Proof that history can repeat, or at least rhyme, Slate Office intends to focus on non-trophy office properties, or essentially two-thirds of the country’s office inventory.
The REIT expects to find plenty of deals there: “A lot of other large investors just aren’t playing there. That is the Slate way, we are value guys, we like to buy assets at a discount to replacement costs. That is frankly exclusively what we do,” said McBroom.
“If you look at the Canadian REIT landscape, there really aren’t a lot of strategies that are focused on office to begin with, let alone non-trophy.”
Same name, same plan
Late last month, Slate Office closed on its acquisition of a 14-property portfolio from Fortis (FTS-T) for $430 million which it described as “transformational.”

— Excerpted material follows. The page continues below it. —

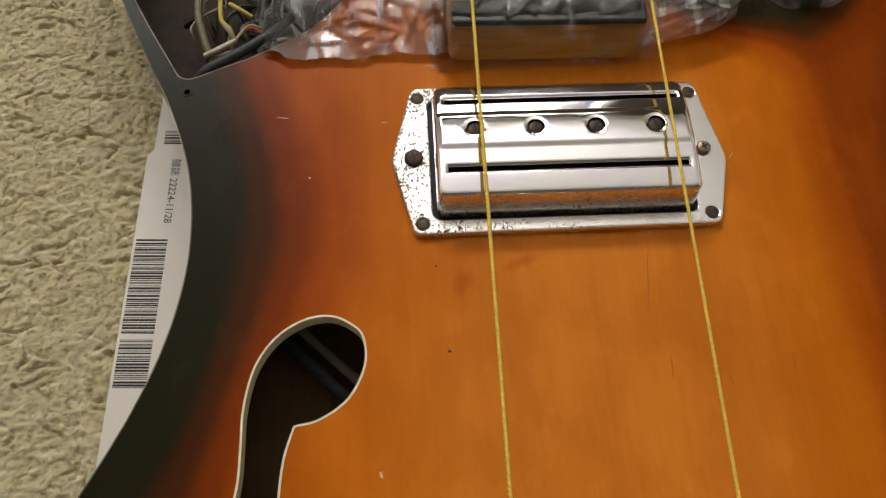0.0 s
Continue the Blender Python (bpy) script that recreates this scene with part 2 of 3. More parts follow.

The acquisition consists of 10 office buildings, one mixed-use office complex and three retail centres totaling 2.8 million square feet of GLA. The key for Slate was the office towers located in major markets in Atlantic Canada, which would cement Slate’s status as an office REIT.
The Fortis buy nearly doubles the REIT’s asset base and creates a national footprint with 49 properties and total gross leasable area of 5.4 million square feet. While the big numbers are nice and give the REIT added scale, the underlying numbers were key. (Fortis continues property selling spree, Property Biz Canada, July 9, 2015)
Brothers still around
Brady and Blair Welch are both trustees of Slate Office (Brady is also chair), but the duo have stepped back somewhat with the hiring of real estate dealmaker Scott Antoniak as CEO in January. He was previously executive director of CIBC World Markets’ real estate investment banking group where he had a hand in more than $15 billion in deals.
The Welches, who own about 20% of the office REIT through Slate Asset Management, remain closely involved, said McBroom. “For the brothers, it is top of mind, we think about it every day.”
Antoniak’s job, along with Brookfield Asset Management vet Brian Moncik as chief financial officer, is to build bench strength at the REIT.
“That is what we would like to do as we grow Slate, build out all of our business verticals with dedicated teams.”
Slate Asset Management has about $3 billion in assets under management, holdings which include Slate Office REIT, U.S.-focused Slate Retail REIT (SRT.UN-T) (grocery-anchored retail properties in secondary U.S. markets) and private real estate investments with institutional investors.
Slate began its construction of a “pure play” office strategy last year when Slate Capital Corp. acquired Huntington Capital Corp. which gave it access to FAM REIT.
FAM was a diversified REIT with a mix of industrial, retail and office (about half office) which Slate acquired last fall. Slate moved to up the office holdings, acquiring seven office properties in the GTA for FAM in December and earlier this year dropped the FAM REIT name in favour of Slate Office REIT.
The Fortis buy ups the office mix to 86% of the overall portfolio and the REIT doesn’t expect to stop there.
“I think we are going to continue to find opportunities and can continue to grow,” said McBroom. There are few office-focused REITs to compete with, he added, and those that buy and sell office do not compete directly with Slate, he added.
“There is a lot of runway to grow. We will look at portfolios and we will continue to look at one-off acquisition opportunities as well.”